## PROBLEM TO SOLVE
Reproduce the material that follows, please, but only from its first line to the line containing "rag.matrix_world = pose(1.31, 0.70, 1.345)", inclusive.

## SUPPLIED DATA
------------------------------------------------

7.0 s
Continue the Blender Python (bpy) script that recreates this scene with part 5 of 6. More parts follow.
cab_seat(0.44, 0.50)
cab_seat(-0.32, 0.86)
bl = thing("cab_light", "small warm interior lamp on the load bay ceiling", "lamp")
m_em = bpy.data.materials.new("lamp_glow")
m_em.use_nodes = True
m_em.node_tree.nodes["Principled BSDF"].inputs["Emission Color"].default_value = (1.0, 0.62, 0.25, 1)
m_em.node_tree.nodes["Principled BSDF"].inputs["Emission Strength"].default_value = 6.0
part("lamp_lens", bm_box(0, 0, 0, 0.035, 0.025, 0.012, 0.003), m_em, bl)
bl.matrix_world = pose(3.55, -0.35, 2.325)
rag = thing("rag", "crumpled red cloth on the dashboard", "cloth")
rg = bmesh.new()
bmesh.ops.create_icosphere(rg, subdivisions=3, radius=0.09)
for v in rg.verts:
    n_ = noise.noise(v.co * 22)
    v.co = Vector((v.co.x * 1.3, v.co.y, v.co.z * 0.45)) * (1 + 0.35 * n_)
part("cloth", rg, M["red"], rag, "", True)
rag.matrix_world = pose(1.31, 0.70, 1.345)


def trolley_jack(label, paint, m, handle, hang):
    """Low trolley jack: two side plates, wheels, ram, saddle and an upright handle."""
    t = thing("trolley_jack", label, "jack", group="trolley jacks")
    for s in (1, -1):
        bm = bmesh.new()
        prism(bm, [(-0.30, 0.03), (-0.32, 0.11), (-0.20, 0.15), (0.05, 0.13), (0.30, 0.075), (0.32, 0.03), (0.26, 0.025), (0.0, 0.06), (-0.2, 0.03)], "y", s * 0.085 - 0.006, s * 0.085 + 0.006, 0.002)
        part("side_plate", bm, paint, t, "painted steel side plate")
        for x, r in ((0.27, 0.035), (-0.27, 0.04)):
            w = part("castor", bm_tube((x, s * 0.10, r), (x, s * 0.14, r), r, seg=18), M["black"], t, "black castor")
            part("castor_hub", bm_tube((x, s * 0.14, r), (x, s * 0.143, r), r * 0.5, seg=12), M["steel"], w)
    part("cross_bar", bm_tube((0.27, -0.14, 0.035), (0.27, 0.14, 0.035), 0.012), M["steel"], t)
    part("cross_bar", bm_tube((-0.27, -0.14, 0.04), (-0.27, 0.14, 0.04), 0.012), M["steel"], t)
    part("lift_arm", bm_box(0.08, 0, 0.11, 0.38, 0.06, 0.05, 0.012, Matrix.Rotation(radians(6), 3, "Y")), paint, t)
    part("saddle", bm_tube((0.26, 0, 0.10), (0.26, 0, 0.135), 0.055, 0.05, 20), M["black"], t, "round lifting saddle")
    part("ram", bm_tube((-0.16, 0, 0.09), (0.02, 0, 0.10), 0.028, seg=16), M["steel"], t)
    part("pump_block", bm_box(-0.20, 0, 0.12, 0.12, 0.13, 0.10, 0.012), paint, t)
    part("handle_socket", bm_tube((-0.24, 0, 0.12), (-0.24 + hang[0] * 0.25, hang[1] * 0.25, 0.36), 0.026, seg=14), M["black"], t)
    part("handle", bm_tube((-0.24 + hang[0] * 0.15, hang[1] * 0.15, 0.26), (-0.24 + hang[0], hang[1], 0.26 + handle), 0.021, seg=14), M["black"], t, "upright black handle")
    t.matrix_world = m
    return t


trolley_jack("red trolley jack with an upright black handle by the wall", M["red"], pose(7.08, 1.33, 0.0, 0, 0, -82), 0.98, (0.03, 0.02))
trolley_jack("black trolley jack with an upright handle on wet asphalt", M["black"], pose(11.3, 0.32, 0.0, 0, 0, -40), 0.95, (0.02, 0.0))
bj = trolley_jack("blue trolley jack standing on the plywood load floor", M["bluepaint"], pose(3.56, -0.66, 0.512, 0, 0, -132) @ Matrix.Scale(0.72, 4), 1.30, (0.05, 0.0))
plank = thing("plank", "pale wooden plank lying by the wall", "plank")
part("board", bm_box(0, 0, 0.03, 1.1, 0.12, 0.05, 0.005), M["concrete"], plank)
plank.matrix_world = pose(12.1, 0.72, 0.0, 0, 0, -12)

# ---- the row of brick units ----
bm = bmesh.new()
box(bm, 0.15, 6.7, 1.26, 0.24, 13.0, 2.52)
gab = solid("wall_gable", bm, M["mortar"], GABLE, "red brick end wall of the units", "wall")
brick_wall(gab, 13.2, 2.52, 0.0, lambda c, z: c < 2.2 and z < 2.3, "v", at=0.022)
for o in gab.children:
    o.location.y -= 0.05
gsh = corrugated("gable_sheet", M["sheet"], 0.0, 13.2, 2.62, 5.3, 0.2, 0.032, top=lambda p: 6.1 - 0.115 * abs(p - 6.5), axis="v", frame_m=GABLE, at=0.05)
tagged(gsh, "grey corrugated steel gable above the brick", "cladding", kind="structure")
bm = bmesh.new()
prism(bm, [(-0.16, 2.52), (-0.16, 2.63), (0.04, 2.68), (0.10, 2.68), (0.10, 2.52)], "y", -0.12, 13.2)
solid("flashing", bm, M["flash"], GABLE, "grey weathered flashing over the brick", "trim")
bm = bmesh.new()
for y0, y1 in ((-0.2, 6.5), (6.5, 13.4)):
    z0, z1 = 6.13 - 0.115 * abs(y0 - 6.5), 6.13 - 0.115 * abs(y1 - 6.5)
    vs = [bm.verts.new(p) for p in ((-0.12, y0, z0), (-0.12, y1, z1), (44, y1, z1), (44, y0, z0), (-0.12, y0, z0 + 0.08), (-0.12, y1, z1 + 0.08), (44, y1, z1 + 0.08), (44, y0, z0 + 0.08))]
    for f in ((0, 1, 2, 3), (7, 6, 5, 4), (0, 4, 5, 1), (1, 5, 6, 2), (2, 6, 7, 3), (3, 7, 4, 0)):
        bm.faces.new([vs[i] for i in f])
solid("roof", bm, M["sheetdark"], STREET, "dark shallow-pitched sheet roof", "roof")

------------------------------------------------

## RESPONSE TO THIS TASK
7.0 s
Continue the Blender Python (bpy) script that recreates this scene with part 5 of 6. More parts follow.
cab_seat(0.44, 0.50)
cab_seat(-0.32, 0.86)
bl = thing("cab_light", "small warm interior lamp on the load bay ceiling", "lamp")
m_em = bpy.data.materials.new("lamp_glow")
m_em.use_nodes = True
m_em.node_tree.nodes["Principled BSDF"].inputs["Emission Color"].default_value = (1.0, 0.62, 0.25, 1)
m_em.node_tree.nodes["Principled BSDF"].inputs["Emission Strength"].default_value = 6.0
part("lamp_lens", bm_box(0, 0, 0, 0.035, 0.025, 0.012, 0.003), m_em, bl)
bl.matrix_world = pose(3.55, -0.35, 2.325)
rag = thing("rag", "crumpled red cloth on the dashboard", "cloth")
rg = bmesh.new()
bmesh.ops.create_icosphere(rg, subdivisions=3, radius=0.09)
for v in rg.verts:
    n_ = noise.noise(v.co * 22)
    v.co = Vector((v.co.x * 1.3, v.co.y, v.co.z * 0.45)) * (1 + 0.35 * n_)
part("cloth", rg, M["red"], rag, "", True)
rag.matrix_world = pose(1.31, 0.70, 1.345)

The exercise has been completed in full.